# GM Cacoy - In the Hospital



## Rich Parsons (Dec 26, 2006)

From the Escrima Digest


> From: Ray <rterry@idiom.com> To: eskrima@martialartsresource.net (Eskrima) Date: Sun, 24 Dec 2006 07:44:11 -0800 (PST) Subject: [Eskrima] GM Cacoy Reply-To: eskrima@martialartsresource.net Forwarding ....
> 
> --------------- This is to inform you that our GM Cacoy was hospitalized for a bleeding intestinal or gastric ulcer, according to Cacoy's son Dennis Canete. GM Cacoy is out of the Intensive Care Unit and will be resting for the next two days in the hospital. The family request that you not attempt to contact Cacoy by telephone. He will need rest and recuperation. However, our combined power of prayers for Cacoy's speedy recovery and good health will always be helpful. Get Well Cards sent to Cacoy will keep his spirits warm with love from his students.
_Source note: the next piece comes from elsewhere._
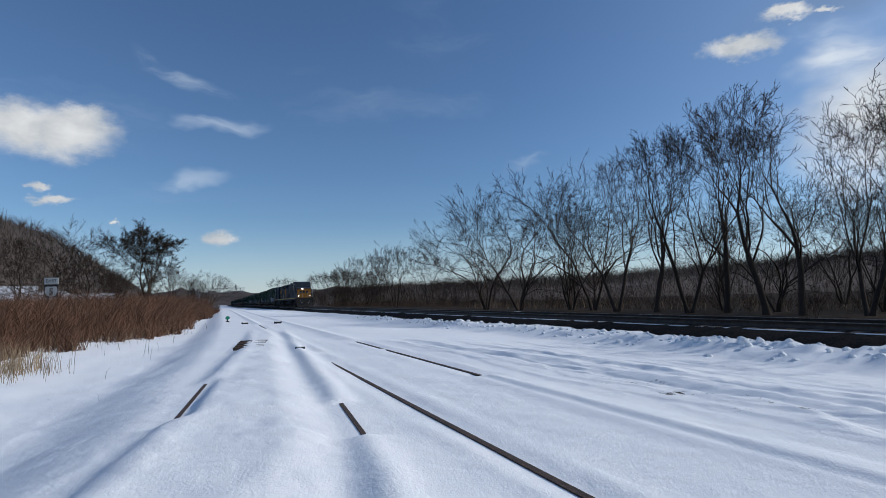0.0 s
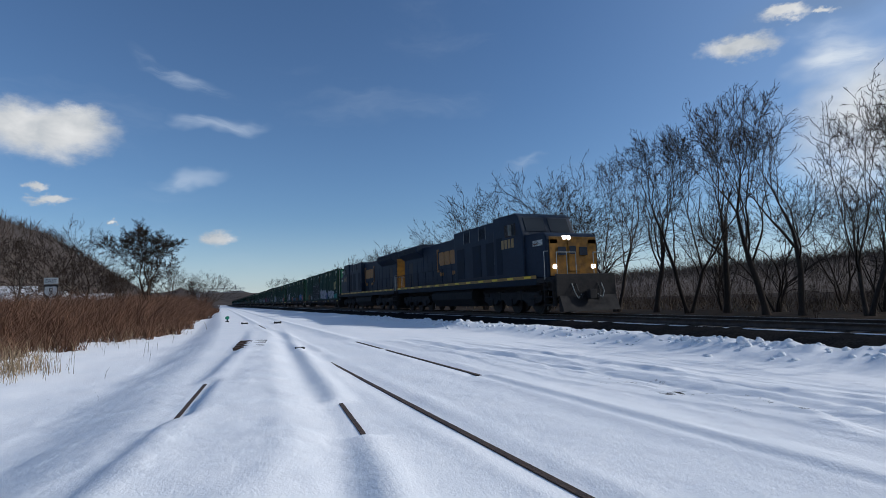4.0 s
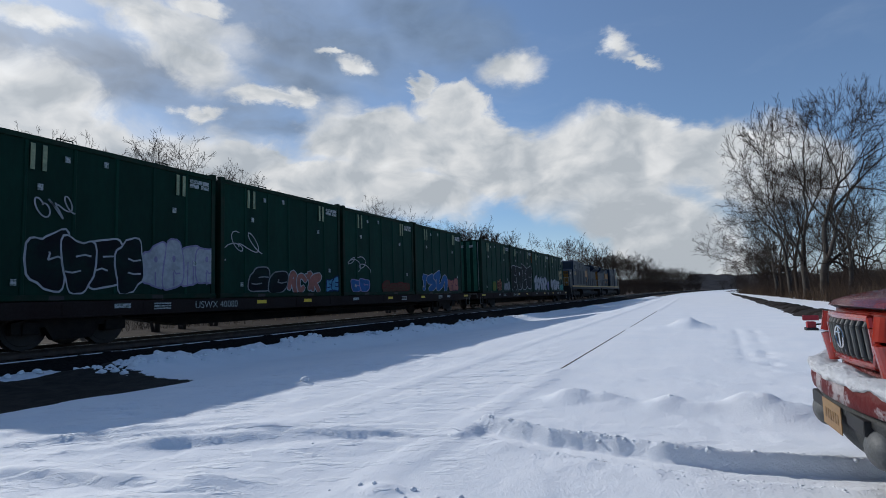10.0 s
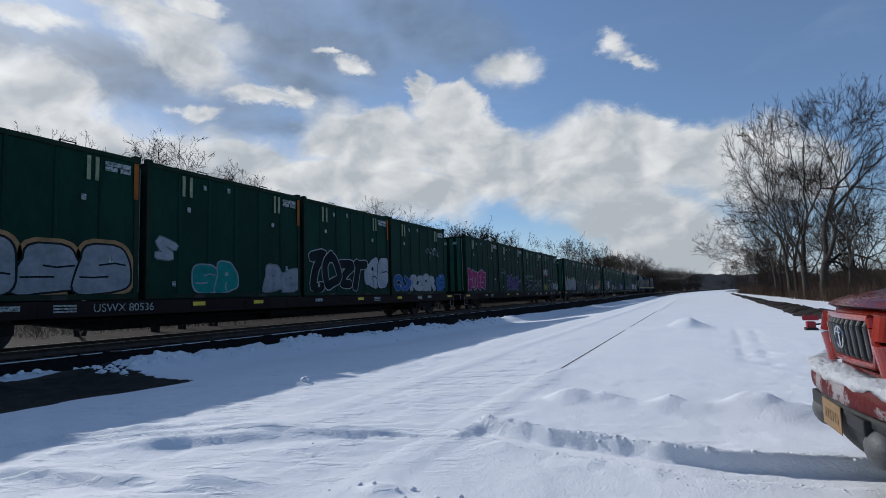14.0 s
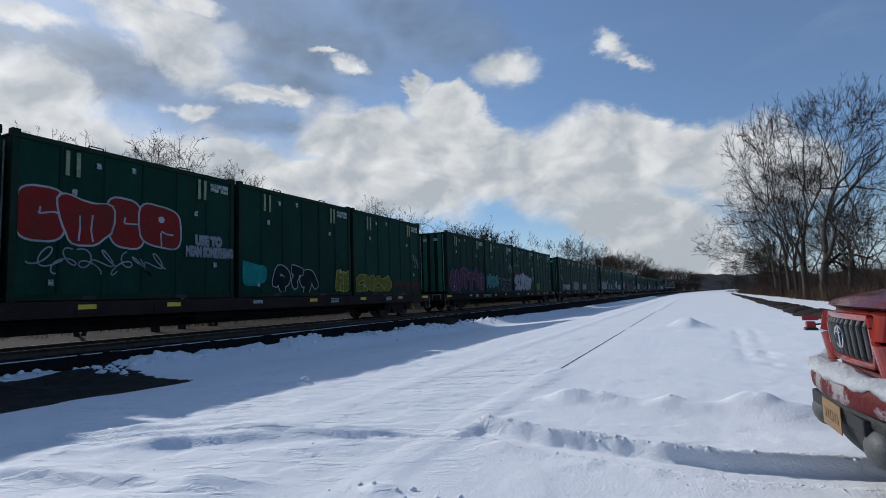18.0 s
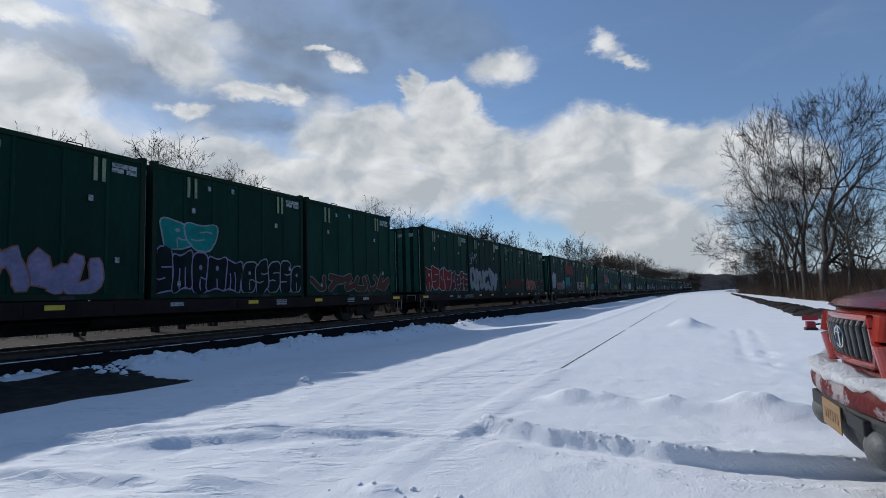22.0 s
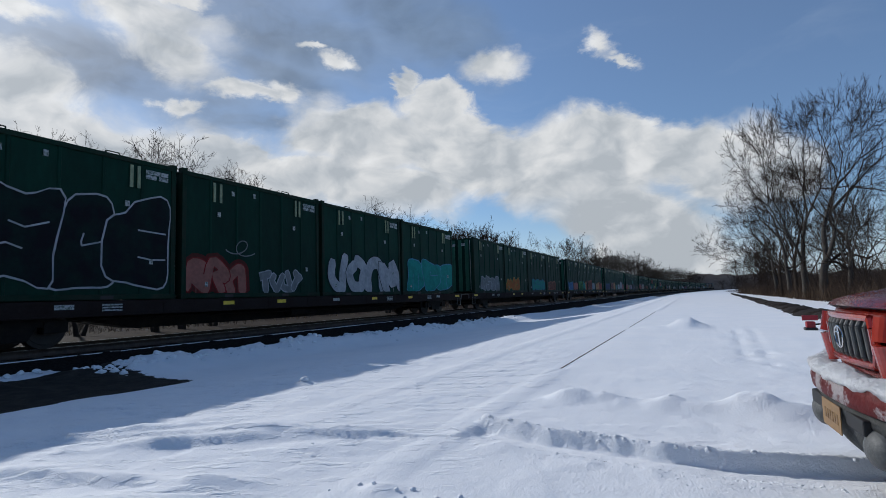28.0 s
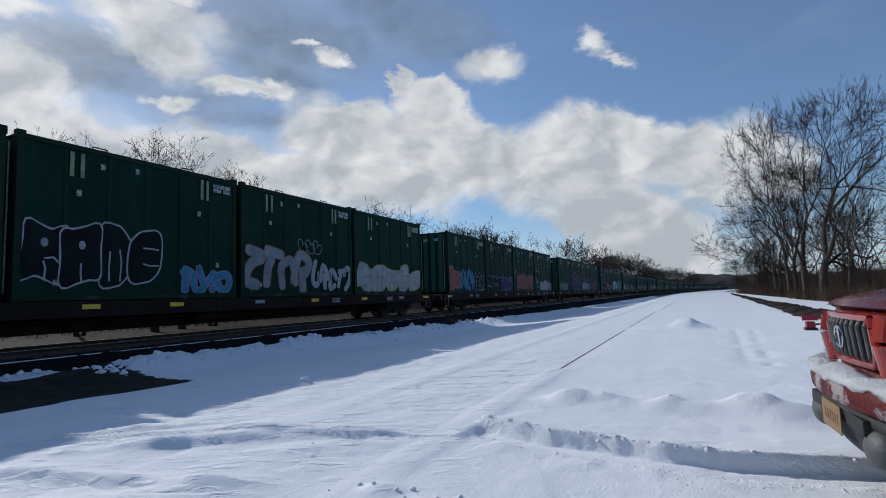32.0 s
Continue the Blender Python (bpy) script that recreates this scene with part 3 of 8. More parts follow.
def build_ground():
    gx, gy = axis_steps(-7.0, 7.0, 0.036, 4200, 1.05), axis_steps(-1.2, 6.4, 0.038, 4200, 1.045)
    gx = np.concatenate([gx[gx < 3.55], np.arange(3.56, 4.25, 0.012), gx[gx > 4.26]])
    X, Y = np.meshgrid(gx, gy, indexing="ij")
    Z = ground_z(X, Y)
    n, m = X.shape
    idx = np.arange(n * m).reshape(n, m)
    quads = np.stack([idx[:-1, :-1], idx[1:, :-1], idx[1:, 1:], idx[:-1, 1:]], -1).reshape(-1, 4)
    me = from_arrays("ground", np.stack([X, Y, Z], -1).reshape(-1, 3), quads, SNOW_GROUND, smooth=True)
    Y = Y + bend(X)
    bare = bare_patch(X, Y)
    bare = np.maximum(bare, 0.95 * smooth(11.45, 11.75, Y) * (1 - smooth(16.2, 16.9, Y)))
    bare = np.maximum(bare, 0.34 * exposed(Y, [(4.1, 4.8)], 0.5) * exposed(X, [(-5.5, -3.3)], 1.0))
    d, f = along(X, Y, RIDGE)
    bare = np.maximum(bare, 0.52 * np.exp(-((d + 0.24) / 0.06) ** 2) * exposed(f, [(0.35, 0.62)], 0.1))
    weedy = 1.2 * smooth(16.2, 16.9, Y) + 0.4 * smooth(21.0, 27.0, Y) + 0.0 * X
    weedy = np.maximum(weedy, 1.1 * smooth(70, 100, np.hypot(X, Y)) * smooth(24, 34, np.abs(Y - 4)))
    ye = np.interp(X, [-90, -29.5, -20.8, -15.8, -8, 0], [-1.2, -2.6, -4.2, -5.2, -8, -30])
    weedy = np.maximum(weedy, 0.75 * smooth(0.3, 2.5, ye - Y) * smooth(-8, -13, X))
    weedy = np.maximum(weedy, 0.55 * smooth(28, 34, X) * exposed(Y, [(-40, -8.5)], 2.0))
    crust = 0.10 + 0.90 * smooth(-1.2, 1.2, X) * smooth(1.0, 2.0, Y) * (1 - smooth(6.4, 8.0, Y)) * (1 - smooth(7, 12, X))
    for name, values in (("bare", bare), ("weedy", weedy), ("crust", crust)):
        at = me.attributes.new(name, "FLOAT", "POINT")
        at.data.foreach_set("value", values.astype(np.float32).ravel())
    return tagged(new("ground", me), "wind-crusted snow sheet over a rail yard with bare wet patches", "ground", kind="structure")


build_ground()


def gz(x, y):
    return float(ground_z(np.array([x]), np.array([y]))[0])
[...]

Please share GM Cacoy's Blessings with his certified high ranking instructors.
> 
> Aloha, RSBustillo www.IMBACADEMY.com



I do hope his recovery is fast and complete. 

:asian:


----------



## Brian R. VanCise (Dec 26, 2006)

Rich Parsons said:


> From the Escrima Digest
> 
> 
> I do hope his recovery is fast and complete.
> ...


 
I do as well!:asian:


----------



## Carol (Dec 26, 2006)

Ditto :asian:


----------



## terryl965 (Dec 26, 2006)

I will put him in our prayers


----------



## arnisador (Dec 26, 2006)

Yes, best wishes to him!


----------